Fuat advises trustees and employers of pension schemes (big and small) on everyday issues and project work. His advice routinely includes managing change (whether benefit changes or legislative changes), updating scheme documentation, member communications and advising on the legal aspects of funding issues.
He also has particular expertise advising employers on projects. These range from liability management exercises (such as PIEs and ETVs) to benefit reforms and corporate transactions (M&A activity, TUPE, and public to private outsourcings). He leads the firm’s outsourcing group and is a member of the team that provides transactional support services to other law firms.
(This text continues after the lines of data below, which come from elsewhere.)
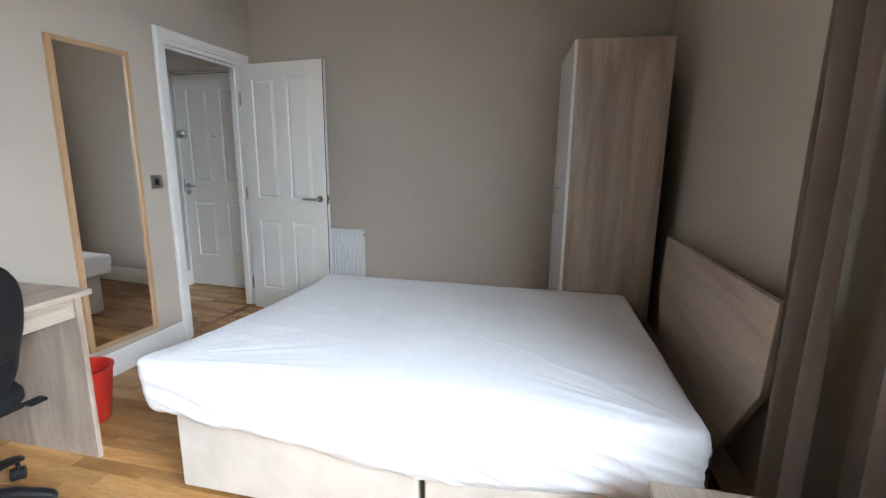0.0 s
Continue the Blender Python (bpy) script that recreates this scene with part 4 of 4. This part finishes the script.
def armchair():
    e = thing("leather_armchair", HALL @ pose(-8.95, 3.90, 0), "black leather armchair before the window", "armchair")
    part("seat_base", B(-0.40, 0.42, -0.36, 0.36, 0.04, 0.42, 0.05, 4), LEATHER, e)
    part("seat_cushion", B(-0.22, 0.44, -0.33, 0.33, 0.40, 0.54, 0.06, 4), LEATHER, e)
    part("backrest", B(-0.48, -0.18, -0.40, 0.40, 0.20, 0.92, 0.10, 5), LEATHER, e)
    for s in (-1, 1):
        bm = bmesh.new()
        loops = []
        for x, r in ((-0.45, 0.10), (-0.2, 0.118), (0.2, 0.125), (0.38, 0.12), (0.44, 0.09), (0.455, 0.04)):
            loops.append([(x, s * 0.44 + r * math.cos(q), 0.54 + r * math.sin(q)) for q in [2 * math.pi * i / 22 for i in range(22)]])
        loft(bm, loops)
        box(bm, -0.42, 0.40, s * 0.44 - 0.085, s * 0.44 + 0.085, 0.04, 0.52, 0.03, 3)
        part("arm", bm, LEATHER, e, "fat rolled leather arm", smooth=60)
    for x in (-0.35, 0.35):
        for y in (-0.42, 0.42):
            part("foot", R((x, y, 0), (x, y, 0.05), 0.025, 0.03, 12), BLACKPLASTIC, e)


armchair()
c2 = curtain("window_curtain", HALL @ pose(-9.45, 4.10, 0, 0, 0, 90), 0.66, 0.05, 2.45, "floor-length taupe eyelet curtain tied aside in the living room", 5, 0.05,
             width=lambda t: 0.66 - 0.36 * min(1, t / 0.75) ** 1.2, hold=1)
part("curtain_pole", R((-2.0, 0, 2.42), (0.70, 0, 2.42), 0.013, 0.013, 14), CHROME, c2, "chrome curtain pole")
part("finial", R((0.70, 0, 2.42), (0.74, 0, 2.42), 0.022, 0.02, 14), CHROME, c2)
for k in range(5):
    bm = bmesh.new()
    xx = 0.04 + k * 0.135
    rod(bm, (xx, 0, 2.42), (xx + 0.012, 0, 2.42), 0.03, 0.03, 20)
    part("eyelet", bm, CHROME, c2, "chrome eyelet ring")

# second bedroom things


def second_desk():
    e = thing("white_desk", HALL @ pose(-5.90, 5.40, 0), "white-topped desk with a pale wood end panel under the window", "desk")
    part("desktop", B(-1.66, 0, 0.0, 0.62, 0.715, 0.742, 0.004, 2), MELAMINE, e)
    part("end_panel", B(-0.03, -0.008, 0.01, 0.60, 0, 0.715, 0.002), SONOMA_Z, e)
    part("end_panel", B(-1.65, -1.63, 0.01, 0.60, 0, 0.715, 0.002), SONOMA_Z, e)
    part("back_panel", B(-1.63, -0.03, 0.02, 0.035, 0.3, 0.715), MELAMINE, e)


second_desk()
e = thing("ceiling_lamp", HALL @ pose(-6.3, 5.95, 2.45), "round white drum shade ceiling lamp, unlit", "ceiling lamp")
part("rose", R((0, 0, 0), (0, 0, -0.03), 0.05, 0.04, 20), WHITEPLASTIC, e)
part("flex", R((0, 0, -0.03), (0, 0, -0.12), 0.004, 0.004, 8), WHITEPLASTIC, e)
part("shade", R((0, 0, -0.12), (0, 0, -0.30), 0.19, 0.21, 36, False), WHITEPLASTIC, e)

# ---------------------------------------------------------------- oak strip floors, last
STRIP = 0.0715
LENGTHS = (0.26, 0.34, 0.42, 0.52)
rnd = random.Random(5)


def strip_mesh(l):
    bm2 = bmesh.new()
    box(bm2, 0.0004, l - 0.0004, 0.0004, STRIP - 0.0004, -0.006, 0.0, 0.0006)
    for f in [f for f in bm2.faces if f.normal.z < -0.9]:
        bm2.faces.remove(f)
    return mesh_of(bm2, "oak_strip", OAK, None)


STRIPS = [strip_mesh(l) for l in LENGTHS]


def strip_floor(name, x0, x1, y0, y1, m, label, single=None, askew=False):
    """Rows of oak strips; those inside the single stretch are pieces of their own, the rest one mesh."""
    fl = solid(name, B(x0, x1, y0, y1, -0.10, -0.004), GROOVE, label, "floor", kind="structure", m=m, smooth=None)
    if askew:
        to_bedroom_wall(fl)
    vs, fs = [], []
    made = 0
    y = y0
    while y < y1 - 0.001:
        x = x0 - rnd.uniform(0, 0.4)
        while x < x1:
            k = rnd.randrange(4)
            l = LENGTHS[k]
            near = single and any(a < x + l / 2 < b and c < y + STRIP / 2 < d for a, b, c, d in single) and x > x0 and x + l < x1 and made < 300
            if near:
                p = new("oak_strip", STRIPS[k])
                p.parent = fl
                p.location = (x, y, 0)
                made += 1
            else:
                a, b = max(x, x0) + 0.0004, min(x + l, (-2.647 + 0.2748 - 0.0751 * y) / 0.9972 if askew else x1) - 0.0004
                c, d = y + 0.0004, min(y + STRIP, y1) - 0.0004
                if b > a and d > c:
                    n = len(vs)
                    vs += [(a, c, -0.001), (b, c, -0.001), (b, d, -0.001), (a, d, -0.001), (a + 0.0006, c + 0.0006, 0), (b - 0.0006, c + 0.0006, 0), (b - 0.0006, d - 0.0006, 0), (a + 0.0006, d - 0.0006, 0)]
                    fs += [(n + 4, n + 5, n + 6, n + 7)] + [(n + i, n + (i + 1) % 4, n + 4 + (i + 1) % 4, n + 4 + i) for i in range(4)]
            x += l
        y += STRIP
    me = bpy.data.meshes.new("oak_strips")
    me.from_pydata(vs, [], fs)
    me.materials.append(OAK)
    rest = new("oak_strips", me)
    rest.parent = fl
    tagged(rest, kind="stuff")
    return fl


strip_floor("floor", XL - 0.04, XR, YN, YF, None, "glossy honey-coloured oak strip floor of the bedroom", [(-2.3, 0.3, 1.75, 3.0), (-2.6, -1.3, 3.0, 4.95)])
strip_floor("hall_floor", -6.06, -2.375, HY0 - 0.02, HY1 + 0.20, HALL, "glossy honey-coloured oak strip floor of the hall", None, True)
strip_floor("living_floor", LX, -6.06, 1.6, 5.2, HALL, "glossy honey-coloured oak strip floor of the living room")
strip_floor("second_floor", SX, -3.95, HY1 + 0.20, 7.9, HALL, "oak strip floor of the second bedroom")
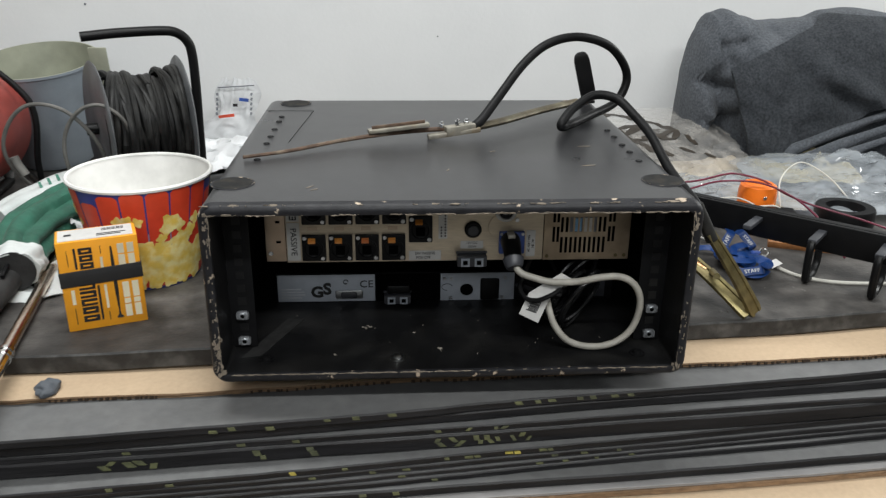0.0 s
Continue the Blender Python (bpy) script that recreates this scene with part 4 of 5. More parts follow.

Recent experience includes advising employers on mitigating the impact of the end of DB contracting out and the forthcoming state benefit changes.
Fuat’s approach is a practical one, with a strong emphasis on finding solutions and helping clients meet their objectives within the required timescales.
Memberships and Qualifications
Membership of professional bodies:
Association of Pension Lawyers (Full Member)
Pensions and Lifetime Savings Association (Central London Group member)
Qualified: 2004, England & Wales
Pensions experience since: 2004
Joined Sackers: 2008, Associate: 2009, Partner 2012
Employers: Ashurst LLP (2002-2008)
Corpus Christi College, University of Oxford (1996-1999)
College of Law, London (2000-2002)
Degree: BA in Modern History
Fuat Sami is the name to note for corporate/project and trustee advisory matters. One source adds “Fuat Sami is our main point of contact. His expertise his highly valued within our company and we not hesitate to go to him personally or to recommend him or Sackers to others” – Legal 500 2021
“very responsive, gives clear, pragmatic advice” – Client quote 2015.
“highly regarded by the trustees and the company” – Client quote 2014.
“hard working“, “dedicated” and “skilful” – Legal 500 2009
Extracurricular interests and activities:
Football, music and travel. As an Everton fan, most Saturday afternoons are spent feeling mildly depressed. Maybe it’s lucky then that I can’t watch too much football these days – if I do, my daughter will gleefully switch off the TV (to my wife’s delight) telling me “no, daddy!”